Another technique to view kernel panic messages

Another technique to view kernel panic messages

ometimes servers encounter fatal error conditions in the Linux kernel, and the kernel enters the “panic” state. In this state, it completely stops running any programs, prints a chain of function calls that led to the error to the screen, so that somebody could take a photo and present it to kernel developers as evidence, and then freezes until that somebody resets the server manually. In croit, however, the kernel is configured to reboot automatically after 45 seconds if it encounters a panic, and therefore, after the fact, it looks like a mysterious and unexpected server reboot.

In April 2023 we published a blog post that explained how to use netconsole to capture and view kernel panic messages. The technique presented there is still valid and reliable, however, it requires upfront preparations. In most cases, there is another way.

Some theory

In June 2009, Hewlett-Packard, Intel, Microsoft, Phoenix, and Toshiba jointly published a version 4.0 of the ACPI specification. ACPI advertises the system components and the available firmware functionality to the operating system via tables that contain bytecode for the ACPI Machine Language which is implemented by the operating system. One of the new features of ACPI 4.0 is the inclusion of ACPI Hardware Error Interfaces and, in particular, the Error Record Serialization Table (ERST).

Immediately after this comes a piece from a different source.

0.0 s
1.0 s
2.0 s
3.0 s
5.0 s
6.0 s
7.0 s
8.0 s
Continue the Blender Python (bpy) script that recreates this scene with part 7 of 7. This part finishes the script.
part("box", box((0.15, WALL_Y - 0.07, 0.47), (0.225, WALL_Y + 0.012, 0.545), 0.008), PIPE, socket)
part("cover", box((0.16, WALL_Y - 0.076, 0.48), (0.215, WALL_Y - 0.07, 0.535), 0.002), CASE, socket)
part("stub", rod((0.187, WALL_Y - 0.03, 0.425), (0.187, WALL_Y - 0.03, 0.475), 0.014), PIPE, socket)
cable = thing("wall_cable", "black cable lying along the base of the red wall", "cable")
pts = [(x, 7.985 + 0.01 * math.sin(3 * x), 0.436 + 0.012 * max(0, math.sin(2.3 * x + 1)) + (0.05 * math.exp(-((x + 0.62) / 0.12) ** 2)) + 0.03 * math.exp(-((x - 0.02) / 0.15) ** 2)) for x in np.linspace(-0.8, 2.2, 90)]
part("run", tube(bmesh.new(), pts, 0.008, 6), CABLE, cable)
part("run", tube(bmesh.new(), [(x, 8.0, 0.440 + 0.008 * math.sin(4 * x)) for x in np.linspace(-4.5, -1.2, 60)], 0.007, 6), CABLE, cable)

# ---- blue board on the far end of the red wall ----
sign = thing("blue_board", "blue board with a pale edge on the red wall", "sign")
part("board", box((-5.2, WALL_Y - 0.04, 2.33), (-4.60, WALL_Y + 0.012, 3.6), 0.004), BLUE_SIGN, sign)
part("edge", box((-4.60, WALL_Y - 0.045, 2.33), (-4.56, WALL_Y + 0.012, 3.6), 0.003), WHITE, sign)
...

The availability and implementation of ACPI features, including ERST, can vary between different BIOS or firmware vendors. In 2024, still not all computers implement these interfaces, but the vast majority of server-class machines do.

Linux recognizes the Error Record Serialization Table that the system BIOS puts into the system RAM. Upon encountering a fatal crash, it follows instructions in this table to serialize the last portion of the kernel messages. They end up being stored in a platform-specific location, and the details of this storage location may vary depending on the implementation and hardware architecture. The most common implementation involves storing the serialized error records in on-board non-volatile memory, i.e., on the same flash chip that holds the system firmware. The bottom line is that the information persists across reboots and power cycles.

During the next boot, the Linux kernel retrieves the error records from the platform storage and makes them available in sysfs. There is also a systemd service, systemd-pstore.service , that moves them into /var , thus freeing the precious space in the system flash chip.

Instructions

To check whether a server supports ERST, run this command on it:

dmesg | grep ERST

If there is no output, it means that the system does not support ERST, and there is nothing you can do to enable it. On a server that supports ERST, the output would look like this:

[    0.007156] ACPI: ERST 0x00000000A77B4000 000230 (v01 AMIER  AMI.ERST 00000000 AMI. 00000000)
[    0.007190] ACPI: Reserving ERST table memory at [mem 0xa77b4000-0xa77b422f]
[    1.005528] ERST: Error Record Serialization Table (ERST) support is initialized.

If you get a similar output, congratulations: no further actions are needed. In croit OS images, everything is already set up to capture kernel crash logs to the platform storage via ERST by default.

You can crash a server for testing purposes like this:

echo c > /proc/sysrq-trigger

If a server crashes and reboots without any logs, and you suspect that it was a kernel panic, all that is needed to read the panic message is to look into /var/lib/systemd/pstore:

cat /var/lib/systemd/pstore/*/dmesg.txt

That’s it! Note, however, that this file will not persist across the next reboot, as /var is volatile on croit systems. Better copy it to a safer place - e.g., to your laptop.

If this command does not work, it means that the cause of the unexpected server reboot was not a kernel panic. The suggested diagnostic step is then to examine IPMI logs:

ipmitool sel list

Conclusion

As already mentioned in the previous blog post, a kernel panic is always a bug in the kernel. Having more than one option to capture the panic message, and especially a setup that is enabled by default on hardware that supports it, increases the chances for kernel developers to identify its root cause.